SW: Tell us your full name and state that you hail from?
Clay: Clay Kemp….Avon, Indiana
SW: When did you start building models?
Clay: From the best I can remember, I think I was around 8 years old. I’m not even sure why I got started. I can just remember buying a kit (well more likely my mom and dad bought it) and I put it together and was probably hooked from then on.
SW: How long have you been in the hobby?
Clay: Well I’m 45 now, and I started like I said when I was around 8 or 9. So I guess 35+ years. A long time! Unlike a lot of guys who took a break and get back into it later after college or so on, I’ve never really stopped. I’ve been modeling almost my whole life.
SW: Who was your mentor or the person you looked up to?
Clay: As a kid I read Scale Auto Enthusiast any time I could get my hands on a copy. I can remember looking up to guys like Augie Hiscano, Roy Sorenson, Bill Coulter, Tom Anderson for his Nascar builds, Pat Covert, Mike Flynn, Russ Schwenkler….I was always attracted to guys that were pushing limits, doing lots of scratch building or detailing. Those were my favorite kinds of builders.
SW: What category do you like to build the most?
Clay: I’ll try almost any kind of kit. But the majority of my projects are racing related. NASCAR, NHRA, short track cars, F1…..I grew up in racing so that’s what I’ve always wanted to build.
SW: What has been your favorite build?
Clay: That’s a tough one. As far as NASCAR builds go, probably my Jeff Gordon Superman Returns Monte Carlo. If I had to pick a drag car, it would be the Blackbeard’s Revenge Camaro Pro Mod.
SW: What has been your favorite moment in the hobby. Trophies, notoriety etc?
Clay: Probably seeing my first Scale Auto article published. Or winning my first NNL Best of Show at Atlanta in ’04. I was blown away when they called my name.
SW: What is your favorite part of building., opening, painting, detailing?
Clay: I would have to say scratch building for sure. Especially chassis. I love building chassis no matter what kind of car it is. Taking a pile of plastic or brass tubing and turning into “something” is very rewarding. Followed by detailing….oil lines, fuel lines, that sort of stuff.
SW: Whats your favorite model show you attended?
Clay: Southern Nationals NNL in Smyrna GA.

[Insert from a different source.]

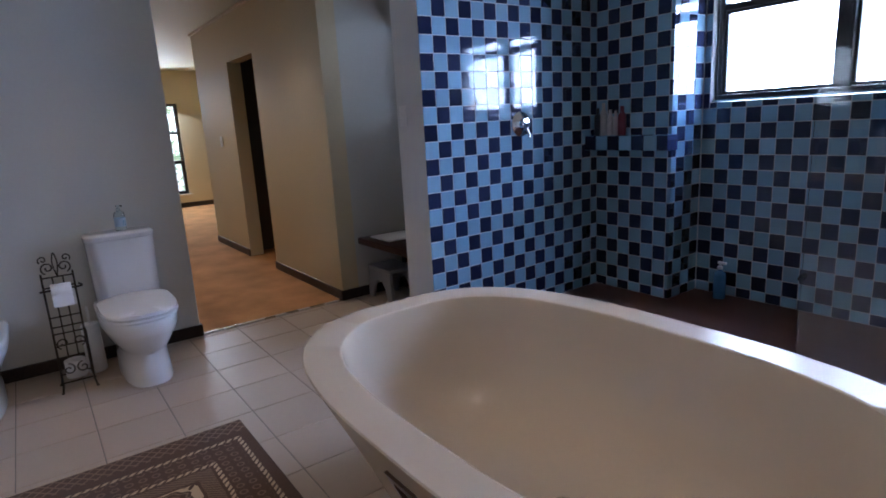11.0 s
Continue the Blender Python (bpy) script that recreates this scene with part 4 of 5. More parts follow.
part("cup", lathe(B(), [(0.028, 0), (0.030, 0.004), (0.038, 0.20), (0.035, 0.20), (0.028, 0.02), (0.01, 0.018)], 28), surface("grey_ceramic", (0.36, 0.33, 0.31), 0.3, bump=0.02), hc)
part("rim", lathe(B(), [(0.0385, 0.2005), (0.0395, 0.203), (0.037, 0.218), (0.030, 0.220)], 28), BLACKPL, hc, "black rim")
pump_bottle("lotion_bottle", (1.86, 0.49, ZC), surface("clear_grey_plastic", (0.45, 0.45, 0.46), 0.2, bump=0), WHITEPL, 0.024, 0.16, "small translucent lotion bottle", 10)
pump_bottle("black_pump_bottle", (2.58, 0.47, ZC), surface("pinkish_plastic", (0.62, 0.50, 0.46), 0.3, bump=0), BLACKPL, 0.032, 0.35, "pale pump bottle with a black pump head", 80, WHITEPL)
pump_bottle("spray_bottle", (1.035, 0.545, ZC), surface("dark_spray_plastic", (0.08, 0.09, 0.11), 0.25, bump=0), WHITEPL, 0.027, 0.190, "dark spray bottle with a white trigger head", 90, None, True)
gb = thing("glass_bottle", (0.508, 0.500, ZC), "tall clear glass bottle with a white label", "bottle")
bm = B()
lathe(bm, [(0.027, 0.0), (0.031, 0.004), (0.032, 0.012), (0.032, 0.225), (0.030, 0.242), (0.019, 0.262), (0.0145, 0.275), (0.0140, 0.312), (0.0175, 0.315), (0.0175, 0.328), (0.0150, 0.332), (0.0120, 0.330),
           (0.0115, 0.275), (0.0165, 0.260), (0.0275, 0.240), (0.0295, 0.224), (0.0295, 0.012), (0.026, 0.008)], 32)
part("vessel", bm, glass("bottle_glass", 0.01, (0.90, 0.97, 1.0), 1.16), gb)
bm = B()
arc = [radians(a) for a in range(150, 271, 12)]
rings(bm, [[(r * math.cos(a), r * math.sin(a), z) for r, q in ((0.0325, arc), (0.0330, arc[::-1])) for a in q] for z in (0.045, 0.185)])
part("label", bm, surface("label_paper", (0.70, 0.74, 0.80), 0.7, bump=0.05), gb, "white paper label", smooth=60)
WICKER = wood("wicker", (0.20, 0.09, 0.03), (0.45, 0.24, 0.10), 0.6, "X", 20)
bk = thing("wicker_basket", (0.640, 0.345, ZC), "small round wicker basket of bath accessories", "basket")
for k in range(9):
    r_ = 0.085 + 0.0035 * k
    bm = B()
    tube(bm, [(r_ * math.cos(a), r_ * math.sin(a) * 1.25, 0.006 + 0.011 * k + 0.003 * math.sin(a * 9 + k * math.pi)) for a in [2 * math.pi * i / 48 for i in range(48)]], 0.0062, 6, True)
    part("weave", bm, WICKER, bk)
part("base", lathe(B(), [(0.088, 0.0), (0.088, 0.006)], 32), WICKER, bk)


def lump(name, at, size, material, label, category, seed, turn=0.0, ribs=0):
    t = thing(name, at, label, category, "", turn)
    bm = bmesh.new()
    bmesh.ops.create_icosphere(bm, subdivisions=4, radius=1.0)
    for v in bm.verts:
        n = v.co.normalized()
        d = 1 + 0.20 * noise.noise(n * 2.2 + Vector((seed, 0, 0))) + 0.08 * noise.noise(n * 6 + Vector((0, seed, 0)))
        if ribs:
            d += 0.035 * math.sin(ribs * math.atan2(n.y, n.x) + 3 * n.z)
        q = n * d
        e = 0.75
        v.co = (size[0] * q.x, size[1] * q.y, size[2] * (math.copysign(abs(q.z) ** e, q.z) + 0.95))
    part("body", bm, material, t, smooth=180)
    return t


def stripes(m, dark, scale):
    """Dark woven rows over a cloth material."""
    t, N = m.node_tree, m.node_tree.nodes.new
    base = t.nodes["Principled BSDF"].inputs["Base Color"]
    co, w, mix = N("ShaderNodeTexCoord"), N("ShaderNodeTexWave"), N("ShaderNodeMix")
    w.inputs["Scale"].default_value, w.inputs["Distortion"].default_value, w.inputs["Detail Scale"].default_value = scale, 3.0, 30
    r = N("ShaderNodeValToRGB")
    r.color_ramp.elements[0].position, r.color_ramp.elements[1].position = 0.72, 0.86
    mix.data_type = "RGBA"
    t.links.new(co.outputs["Object"], w.inputs[0])
    t.links.new(w.outputs["Fac"], r.inputs[0])
    t.links.new(r.outputs[0], mix.inputs["Factor"])
    t.links.new(base.links[0].from_socket, mix.inputs["A"])
    mix.inputs["B"].default_value = (*dark, 1)
    t.links.new(mix.outputs["Result"], base)
    return m


def mitt(at, lx, ly, material, label, tilt, turn, seed):
    """A folded knitted mitt: a soft ribbed pad with a fold along one side."""
    t = thing("bath_mitt", at, label, "bath mitt", "bath mitts")
    t.matrix_basis = pose(*at, tilt[0], tilt[1], turn)
    bm = B()
    n, loops = 46, []
    for k in range(n):
        u = k / (n - 1)
        end = min(1.0, math.sin(math.pi * min(max(u, 0.02), 0.98)) * 2.2)
        th = 0.021 * end ** 0.5 + 0.0016 * math.sin(k * 1.9)
        hw = ly / 2 * (0.86 + 0.14 * end) + 0.0015 * math.sin(k * 1.9)
        bend = 0.018 * math.sin(u * 3.0 + seed)
        loops.append([(lx * (u - 0.5), hw * p + 0.004 * math.sin(u * 7 + seed), th * q + bend + 0.006 * math.sin(p * 3 + seed)) for p, q in [(math.copysign(abs(math.cos(w)) ** 0.5, math.cos(w)), math.sin(w)) for w in [2 * math.pi * i / 28 for i in range(28)]]])
    rings(bm, loops)
    part("cloth", bm, material, t, smooth=180)
    return t


TAN = stripes(surface("tan_knit", (0.66, 0.50, 0.28), 0.95, vary=0.2, scale=70, grain=0.15, gscale=320, bump=0.9, bscale=300, spec=0.1), (0.34, 0.20, 0.09), 9)
CREAMK = stripes(surface("cream_knit", (0.72, 0.68, 0.60), 0.95, vary=0.15, scale=70, grain=0.15, gscale=320, bump=0.9, bscale=300, spec=0.1), (0.12, 0.09, 0.08), 7)
mitt((0.625, 0.310, ZC + 0.085), 0.140, 0.135, CREAMK, "cream knitted bath mitt with dark stripes in the basket", (4, -6), 15, 0.6)
mitt((0.655, 0.340, ZC + 0.135), 0.125, 0.120, TAN, "tan ribbed bath mitt folded on top of the basket", (-10, -34), 25, 2.1)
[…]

SW: What model show would you like to attend that is on your bucket list?
Clay: No one show in particular I’d say…..I like to use contests or shows as a way of getting out and traveling. Seeing the country. My family and I have been all over the US going to different contests and getting to experience some great places. We’ve been from New Jersey, to Milwaukee, Kansas City, all the way to Arizona. and met great people all along the way and seen some incredible things all because of models. If there was somewhere we could go next, I would have to say Texas or California.
SW: Most memorable awards?
Clay: Probably my first Atlanta NNL BIS award, or winning BIS at the Toledo NNL. And also the Augie Hiscano scratch building award ACME awarded me with in ’05.
SW: Were do you see the hobby going in the next 10 years?
Clay: Hopefully to the kids. I’m trying to get my son into building. But it is tough. Things are so much more expensive now then when I first started. Kits are expensive….supplies are expensive……and they have so many other distractions that they can spend their time on instead. Looking around at contests, it is hard to see any younger kids getting involved. Its all us older guys. But I think they are out there. Hopefully they can keep things going once we all slow down.
SW: Who do you look up to in the hobby?
Clay: I get inspiration from all sorts of builders. Guys that do armor weathering or aircraft really fascinate me. I love seeing some of the Japanese builders doing super detailed 1/43rd kits. I try to learn from all sorts of builders.
SW: How did you hear about scaledworld.net and what do you think of their site?
Clay: I’ll be totally honest. I don’t know a lot about it. But from what I have seen there is a bunch of information all in one spot, and some great looking builds.